'N' is for the word not allowed in New York
From enemy to amity
America may be the land of free speech but, as of yesterday, a single word with well-documented racial associations was officially rendered taboo across New York City - but don't imagine for a moment that it will never be heard on the streets of Gotham again.
With a non-binding motion passed unanimously, members of the city council have decreed that the "n-word" - such is the squeamishness over its use that neither politicians nor most of the American media can bring themselves to spell it out - should no longer be uttered by residents of the metropolis.
The word is "nigger", and the reason for it being branded a no-no barely needs explaining. Yet while its roots in slavery are no mystery, it has gained its own currency as a term not of racial hatred but something close to endearment, especially among young urban blacks. Critics of the motion argue that blacks have, in fact, empowered themselves by reclaiming the word as their own.
But that, and its appearance in the lexicon of popular hip-hop performers and black comedians, is precisely what bothers leaders of the movement to expunge it from urban vernacular.
"People are using it out of context," said Leroy Comrie, a black councillor who sponsored the measure. "People are also denigrating themselves by using the word, and disrespecting their history."
The motion carries no threat of punishment. But Mr Comrie and his allies plan to take their campaign further, urging the Recording Academy to resist awarding Grammys to artists using the word. They have also approached Black Entertainment Television, the cable network, about excising it from its programming.
The effort was kick-started nearly a year ago by two Brooklyn film-makers, Kovon Flowers, 37, and his wife Jill, 39, who launched www.abolishthenword.com.
Similar motions have already been passed in the US, including by the New York state legislature. A university in Alabama recently held a four-day conference on the place of "nigger" in modern discourse.
National debate on the issue was fuelled last year after Michael Richards, who played Kramer in Seinfeld, spewed the slur repeatedly at the Los Angeles Laugh Factory after being heckled by blacks in his audience. He later apologised.
"The Michael Richards incident really brought it to another level," Mr Comrie explained after the motion's passage. "It has forced people to express their outrage. Many people had been seething quietly."
Another councillor, Albert Vann, said: "This could be the beginning of a movement. I forgive those young people who do not know their history, and I blame myself and my generation for not preparing you. But today we are going to know our history. We are not going to refer to ourselves by anything negative, the way the slave master referred to black people, using the n-word."

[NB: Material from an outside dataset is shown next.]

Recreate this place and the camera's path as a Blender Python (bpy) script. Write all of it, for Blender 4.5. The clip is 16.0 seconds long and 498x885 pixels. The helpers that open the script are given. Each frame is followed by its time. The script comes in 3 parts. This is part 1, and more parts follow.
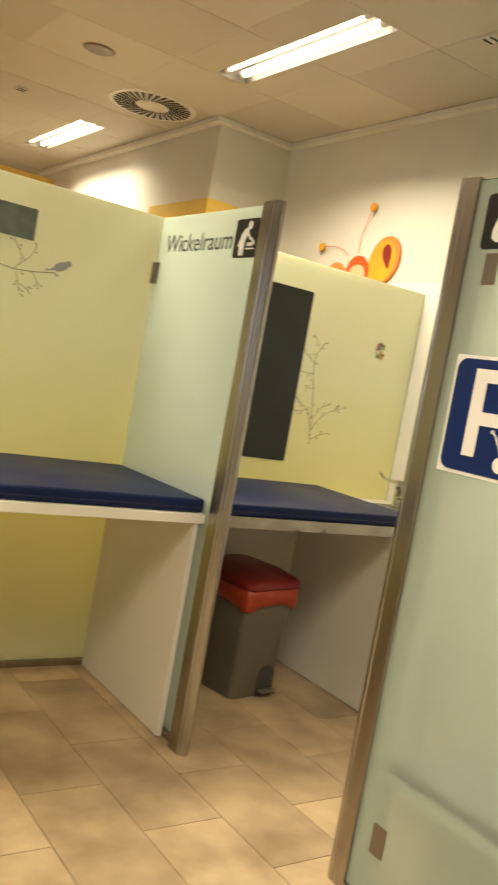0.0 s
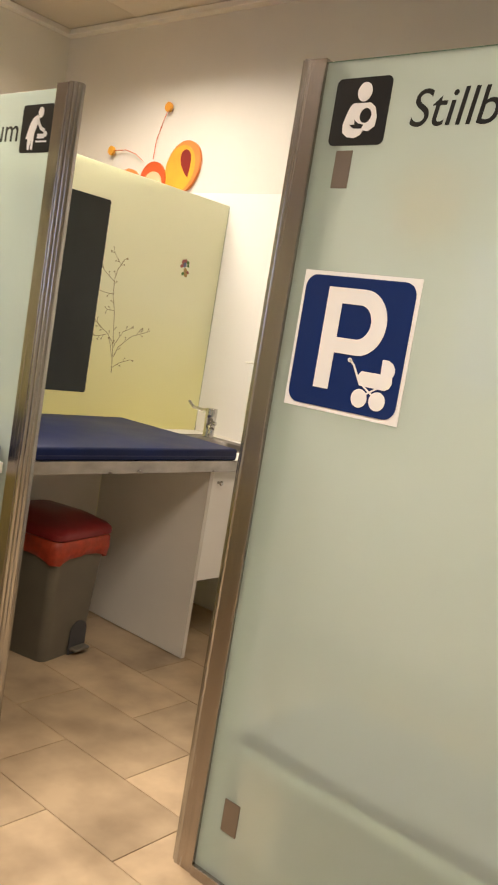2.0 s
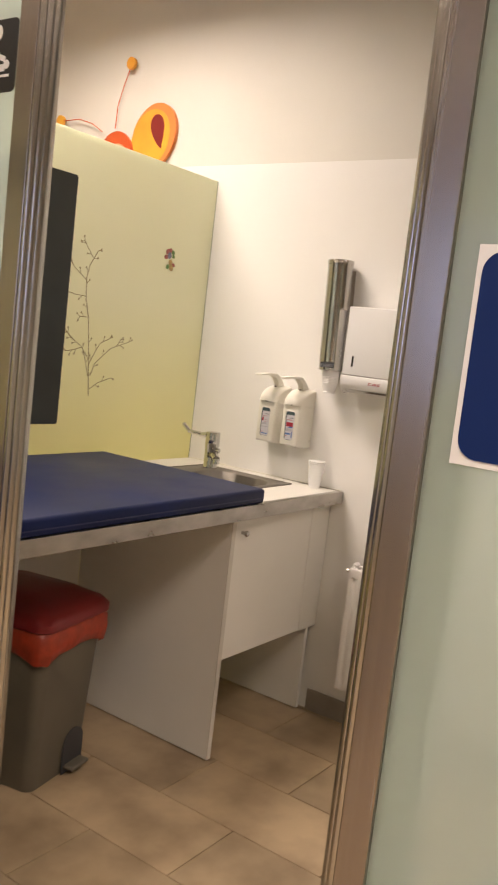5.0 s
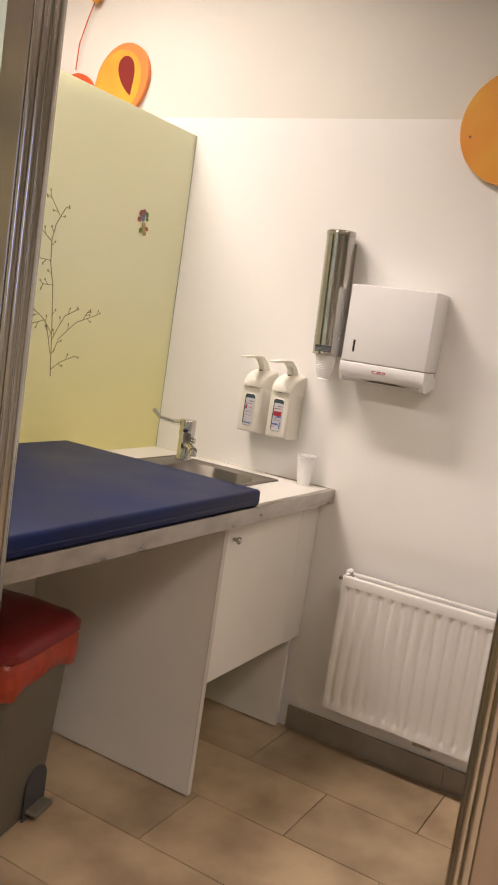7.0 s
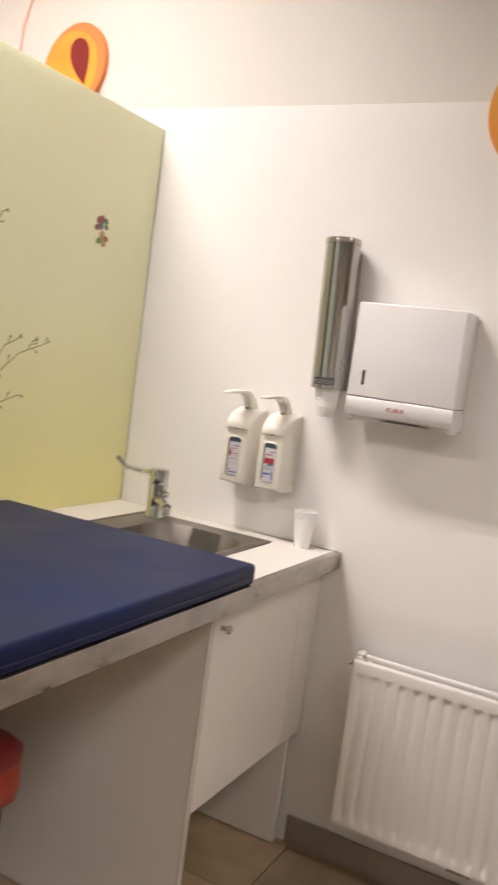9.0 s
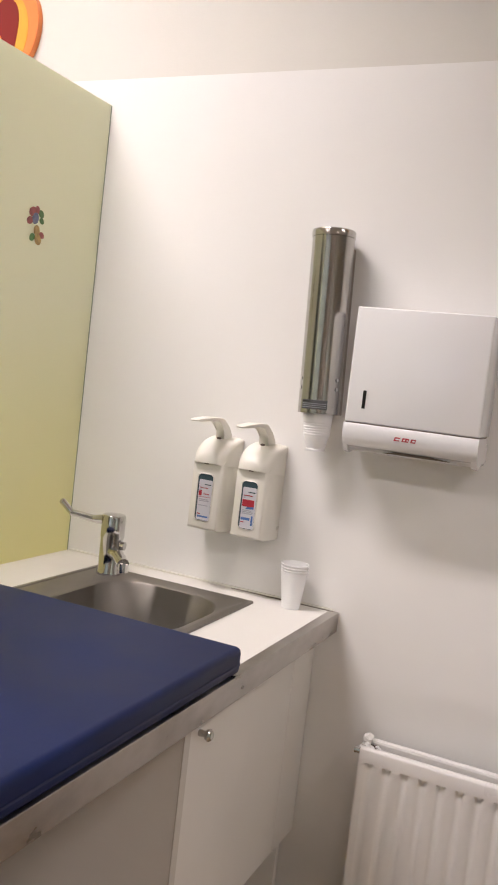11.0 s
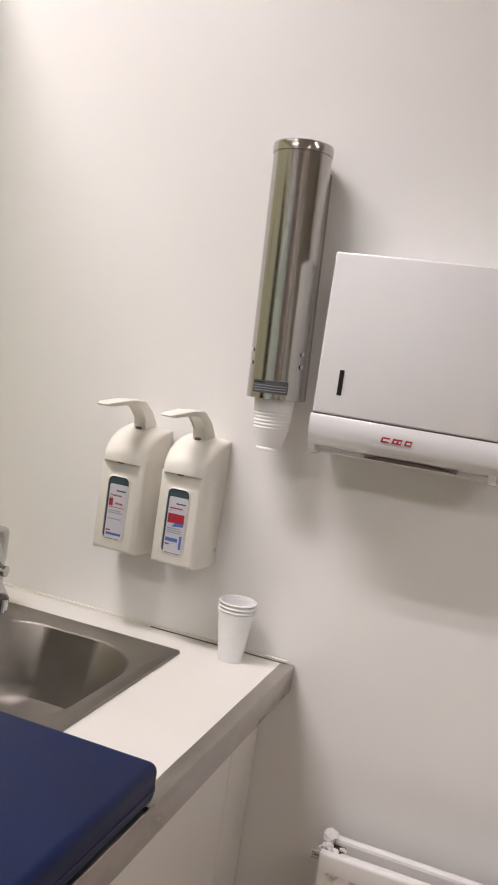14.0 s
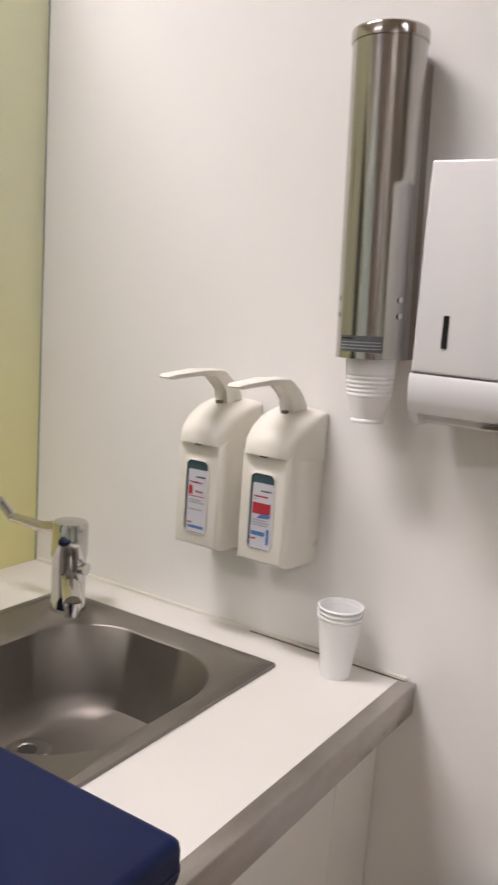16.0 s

Not everyone is impressed, however. Shooting hoops at a playground in the Stuyvesant neighbourhood of Manhattan yesterday, Derrell Hall, 19, was almost amused by the council's action. "It's a word that I don't use with just other African-Americans but with all my friends. It's a word that we have taken and turned it around to mean something else. To me, it's just 'dude' or 'what's up?'"
His friend, Sean O'Reilly, 19, agrees. "I use it all the time, and it doesn't matter who it's coming from, blacks or whites. You can tell if it's being used disrespectfully."
Among black celebrities weighing in on the debate, Jamie Foxx, the Oscar-winning actor, said he wouldn't stop using the word, calling it appropriate within black circles. Chris Rock, the comedian, made a joke of it. "What, is there a fine? Am I going to get a ticket?" he said. "Do judges say, '10 years, nigger!'"
Mr Rock, who often resorted to black-versus-white humour as host of last year's Oscars, argued there were more pressing priorities for politicians. "Enough real bad things happen in this city to worry about how I am going to use the word."
There has been a similarly cool reaction from the Recording Academy about penalising artists who use it. A spokesman said: "They are not going to be supportive of something that excludes someone simply because they are using a word that is offensive."
* The origins of the word 'nigger' can be traced back as far as the Latin for black (niger) but its use as a term for black people almost certainly entered common usage in 18th- century America. White traders would refer to slaves as 'negros', from the Portuguese for black, which then turned into 'nigger'. Used by both blacks and whites in the 19th century, the term began to be seen as a racial slur. As the emancipation movement gained pace, 'nigger' became an increasingly less acceptable word, particularly in the northern American states after the Civil War. The civil rights movement of the Sixties tried to eliminate the word from common usage but, thanks to hip-hop artists, the use of the word 'nigger' between blacks has become more synonymous with friendship than it has with America's long history of racial abuse.